### EXERCISE TASK
Only the lines from the start of the data to the line containing "import math", both included, should be output, exactly and without pictures.

### SUPPLIED INFORMATION
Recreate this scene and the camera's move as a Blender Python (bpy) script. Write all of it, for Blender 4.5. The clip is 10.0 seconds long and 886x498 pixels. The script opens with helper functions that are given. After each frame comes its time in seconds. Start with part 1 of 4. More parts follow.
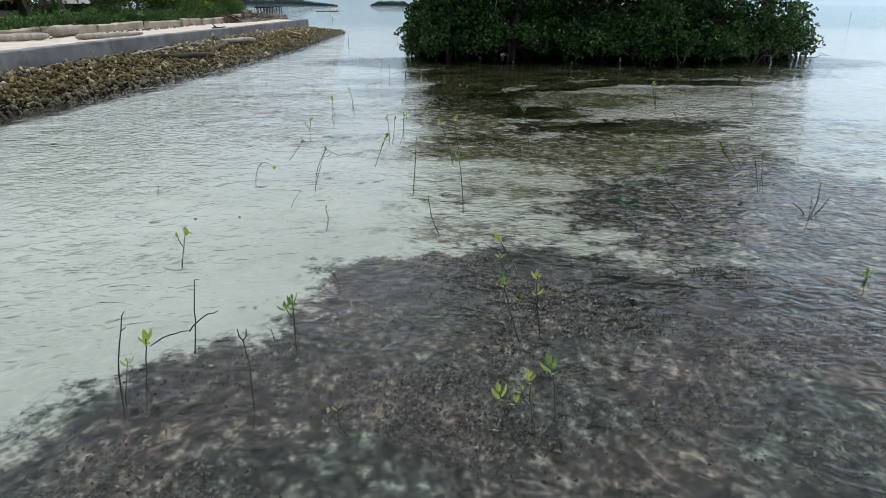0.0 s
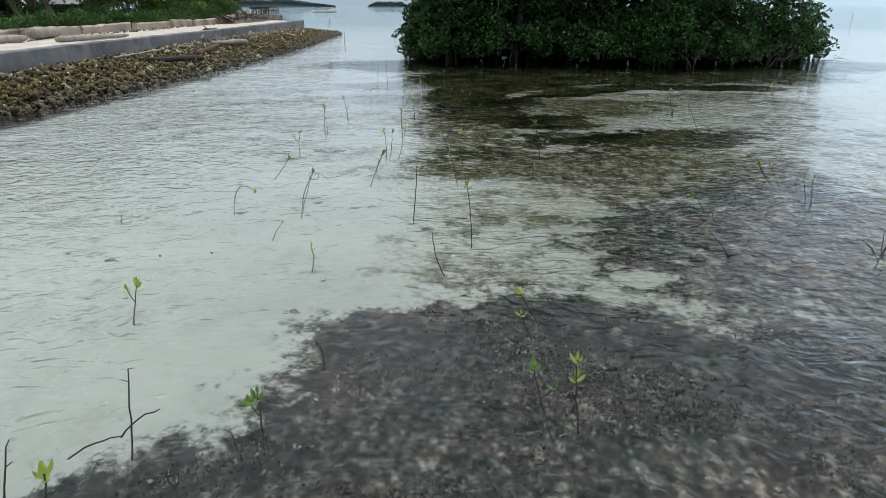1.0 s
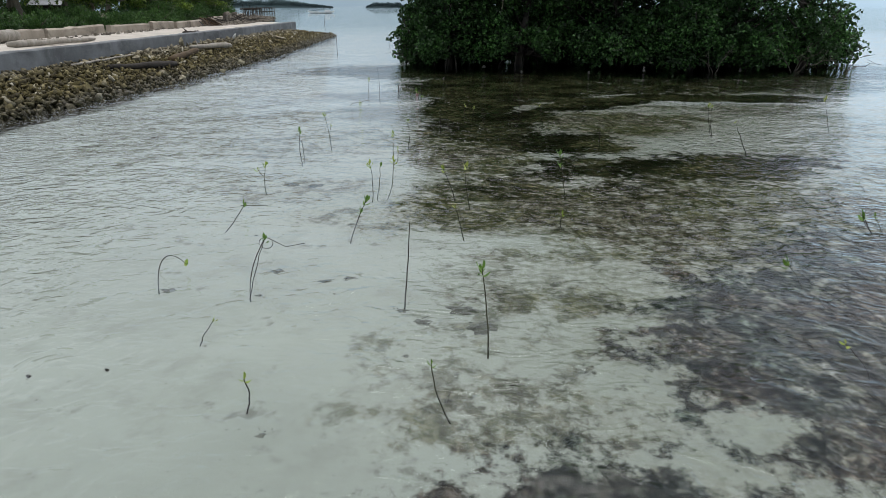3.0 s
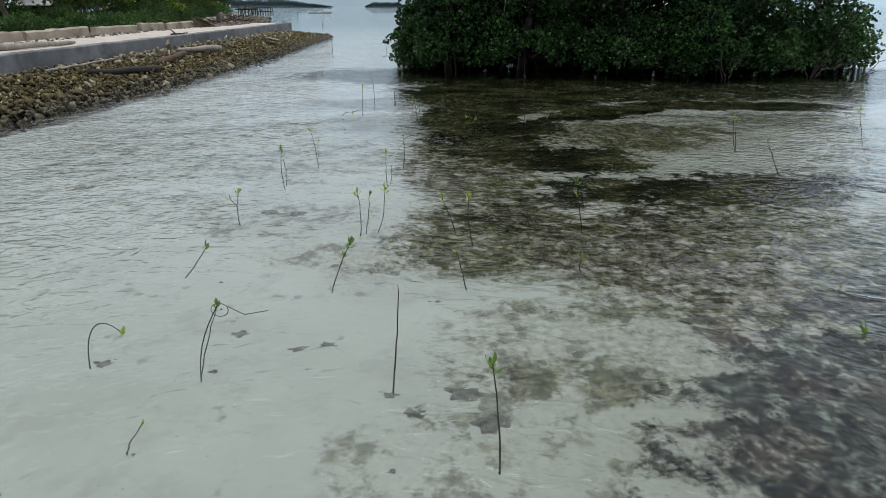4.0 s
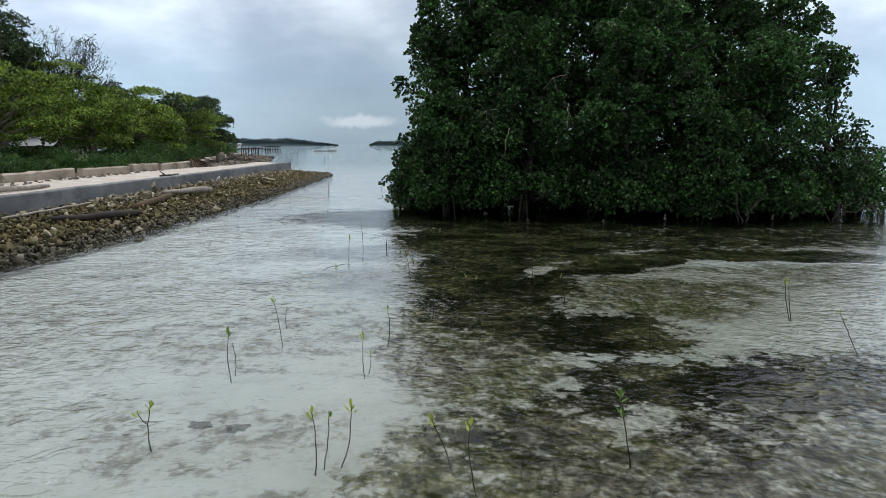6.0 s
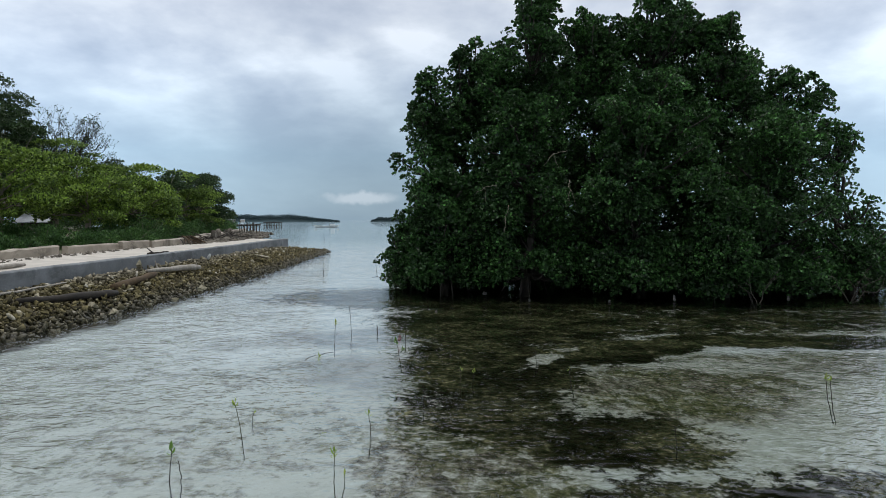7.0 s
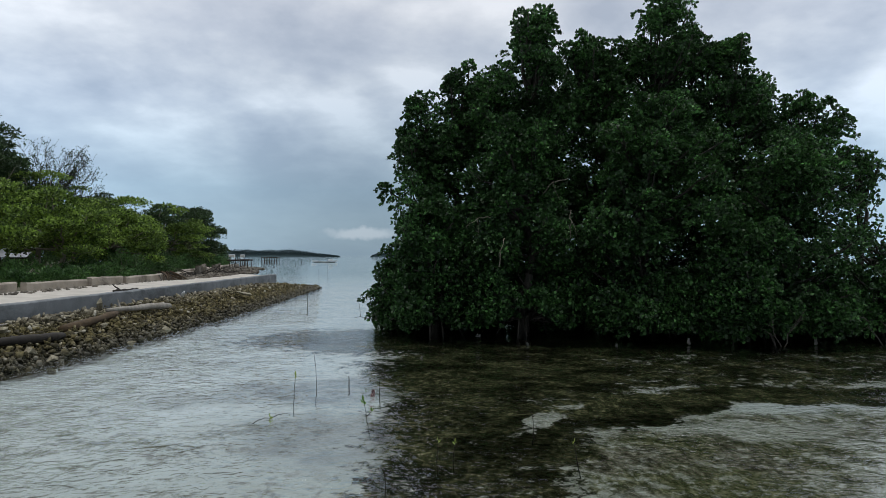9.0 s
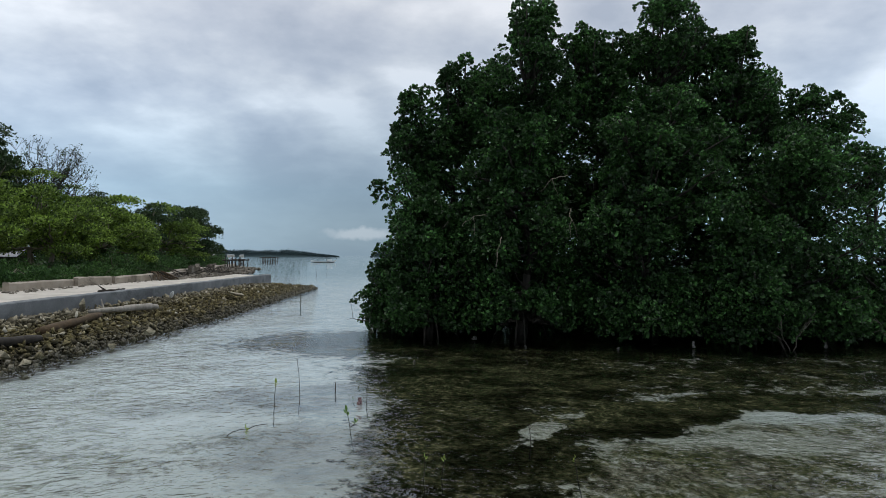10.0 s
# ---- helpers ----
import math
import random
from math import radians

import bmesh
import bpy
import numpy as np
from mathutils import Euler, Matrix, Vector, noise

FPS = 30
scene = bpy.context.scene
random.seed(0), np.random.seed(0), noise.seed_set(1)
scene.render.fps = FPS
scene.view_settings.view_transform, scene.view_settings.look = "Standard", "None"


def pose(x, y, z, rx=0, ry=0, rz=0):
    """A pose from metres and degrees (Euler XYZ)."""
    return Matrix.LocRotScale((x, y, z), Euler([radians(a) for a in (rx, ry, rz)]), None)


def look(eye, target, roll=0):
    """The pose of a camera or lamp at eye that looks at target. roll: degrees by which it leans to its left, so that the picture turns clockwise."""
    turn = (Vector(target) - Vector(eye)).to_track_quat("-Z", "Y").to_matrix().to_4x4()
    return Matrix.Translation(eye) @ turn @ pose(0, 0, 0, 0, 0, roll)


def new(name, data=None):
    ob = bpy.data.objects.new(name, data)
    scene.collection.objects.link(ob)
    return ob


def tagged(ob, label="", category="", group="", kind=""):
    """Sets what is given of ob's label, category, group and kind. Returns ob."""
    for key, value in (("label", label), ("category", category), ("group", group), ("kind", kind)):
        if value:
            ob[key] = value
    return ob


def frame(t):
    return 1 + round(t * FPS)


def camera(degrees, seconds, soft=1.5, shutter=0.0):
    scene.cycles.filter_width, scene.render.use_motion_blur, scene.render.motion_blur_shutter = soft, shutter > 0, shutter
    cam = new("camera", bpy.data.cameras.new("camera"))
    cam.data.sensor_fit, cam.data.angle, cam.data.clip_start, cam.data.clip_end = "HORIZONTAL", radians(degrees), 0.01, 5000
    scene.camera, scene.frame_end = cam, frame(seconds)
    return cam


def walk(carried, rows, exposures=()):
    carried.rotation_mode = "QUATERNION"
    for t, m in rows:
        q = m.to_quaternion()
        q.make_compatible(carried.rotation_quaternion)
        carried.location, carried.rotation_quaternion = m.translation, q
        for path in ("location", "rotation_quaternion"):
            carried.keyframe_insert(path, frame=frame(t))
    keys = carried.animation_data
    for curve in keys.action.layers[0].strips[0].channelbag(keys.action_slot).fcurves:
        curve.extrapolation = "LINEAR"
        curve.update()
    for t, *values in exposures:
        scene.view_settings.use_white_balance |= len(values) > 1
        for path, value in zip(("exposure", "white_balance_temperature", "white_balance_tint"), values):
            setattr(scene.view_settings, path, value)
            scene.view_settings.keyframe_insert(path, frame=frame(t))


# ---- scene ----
cam = camera(69.9, 10.0, soft=0.65)
METRES, EYE, TILT, LEAN, TURN = 10.4, 2.2, -21.1, 0.0, 0.0
ROWS = [
    (0.0, 0.0, 0.0, 0.0, -0.0, 0.0, -0.0),
    (0.5, -0.0047, 0.0476, 0.0174, -0.12, 0.03, 0.02),
    (1.0, -0.0077, 0.1044, 0.0409, -0.19, 0.05, 0.03),
    (1.5, -0.0094, 0.1546, 0.0582, -0.25, 0.07, 0.08),
    (2.0, -0.0108, 0.208, 0.0781, -0.31, 0.11, 0.12),
    (2.5, -0.0109, 0.2569, 0.0979, -0.34, 0.13, 0.11),
    (4.0, -0.0092, 0.4138, 0.1651, -0.41, 0.1, 0.11),
    (4.5, -0.0071, 0.4601, 0.1866, -0.43, 3.46, 0.13),
    (5.0, -0.0053, 0.5083, 0.2094, -0.46, 6.31, 0.11),
    (5.5, -0.0032, 0.5529, 0.2308, -0.42, 8.93, 0.11),
    (7.0, 0.0117, 0.6921, 0.2916, -0.33, 18.48, 0.07),
    (7.5, 0.0208, 0.7344, 0.308, -0.29, 21.54, 0.07),
    (8.0, 0.0295, 0.7784, 0.3246, -0.3, 21.65, 0.06),
    (8.5, 0.0357, 0.819, 0.3395, -0.32, 21.67, 0.03),
    (9.0, 0.0444, 0.8577, 0.3533, -0.32, 21.67, 0.02),
    (9.5, 0.0527, 0.8893, 0.3645, -0.35, 21.67, 0.01),
    (10.0, 0.0571, 0.9202, 0.3749, -0.38, 21.7, -0.02),
]
walk(cam, [(t, pose(0, 0, EYE, TILT, LEAN, TURN) @ pose(METRES * x, METRES * y, METRES * z, 90 + pitch, roll, yaw)) for t, x, y, z, yaw, pitch, roll in ROWS], [(0.0, 0.58, 6620, 10.5), (2.5, 0.38, 6620, 10.5), (4.0, 0.29, 6620, 10.5), (5.5, 0.34, 6680, 12.0), (7.0, 0.19, 6430, 9.0), (7.5, 0.0, 6400, 8.5), (10.0, -0.04, 6400, 8.5)])

# ---- world, sun, exposure ----
SUN_UP, SUN_ROUND = radians(83), radians(0)
world = bpy.data.worlds.new("overcast_sky")
scene.world = world
world.use_nodes = True
wn, wl = world.node_tree.nodes, world.node_tree.links
wn.clear()


def wnode(kind, **inputs):
    n = wn.new(kind)
    for k, v in inputs.items():
        n.inputs[k].default_value = v
    return n


coord = wnode("ShaderNodeTexCoord")
split = wnode("ShaderNodeSeparateXYZ")
wl.new(coord.outputs["Generated"], split.inputs[0])
lift = wn.new("ShaderNodeMath")
lift.operation, lift.inputs[1].default_value = "MAXIMUM", 0.0
wl.new(split.outputs["Z"], lift.inputs[0])
lift2 = wn.new("ShaderNodeMath")
lift2.operation, lift2.inputs[1].default_value = "ADD", 0.3
wl.new(lift.outputs[0], lift2.inputs[0])
flat = wn.new("ShaderNodeVectorMath")
flat.operation = "DIVIDE"
comb = wn.new("ShaderNodeCombineXYZ")
for k in range(3):
    wl.new(lift2.outputs[0], comb.inputs[k])
wl.new(coord.outputs["Generated"], flat.inputs[0])
wl.new(comb.outputs[0], flat.inputs[1])
clouds = wnode("ShaderNodeTexNoise", Scale=2.1, Detail=9.0, Roughness=0.5, Distortion=0.12)
wl.new(flat.outputs[0], clouds.inputs["Vector"])
wisps = wnode("ShaderNodeTexNoise", Scale=4.5, Detail=7.0, Roughness=0.55, Distortion=0.0)
wl.new(flat.outputs[0], wisps.inputs["Vector"])
folds = wn.new("ShaderNodeMix")
folds.inputs["Factor"].default_value = 0.3
wl.new(clouds.outputs["Fac"], folds.inputs["A"])
wl.new(wisps.outputs["Fac"], folds.inputs["B"])
shape = wn.new("ShaderNodeValToRGB")
shape.color_ramp.elements[0].position, shape.color_ramp.elements[0].color = 0.39, (0.74, 0.79, 0.87, 1)
shape.color_ramp.elements[1].position, shape.color_ramp.elements[1].color = 0.61, (1.46, 1.44, 1.41, 1)
for pos, col in ((0.47, (0.95, 0.98, 1.03, 1)), (0.53, (1.14, 1.15, 1.16, 1))):
    shape.color_ramp.elements.new(pos).color = col
wl.new(folds.outputs["Result"], shape.inputs[0])
height = wn.new("ShaderNodeValToRGB")
ramp = height.color_ramp
ramp.elements[0].position, ramp.elements[0].color = 0.0, (0.235, 0.33, 0.415, 1)
ramp.elements[1].position, ramp.elements[1].color = 1.0, (1.2, 1.2, 1.22, 1)
for pos, col in ((0.10, (0.275, 0.375, 0.47, 1)), (0.22, (0.50, 0.565, 0.65, 1)), (0.36, (0.64, 0.66, 0.71, 1)), (0.66, (0.50, 0.52, 0.57, 1)), (0.86, (0.95, 0.96, 0.99, 1))):
    e = ramp.elements.new(pos)
    e.color = col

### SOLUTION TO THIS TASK
Recreate this scene and the camera's move as a Blender Python (bpy) script. Write all of it, for Blender 4.5. The clip is 10.0 seconds long and 886x498 pixels. The script opens with helper functions that are given. After each frame comes its time in seconds. Start with part 1 of 4. More parts follow.
0.0 s
1.0 s
3.0 s
4.0 s
6.0 s
7.0 s
9.0 s
10.0 s
# ---- helpers ----
import math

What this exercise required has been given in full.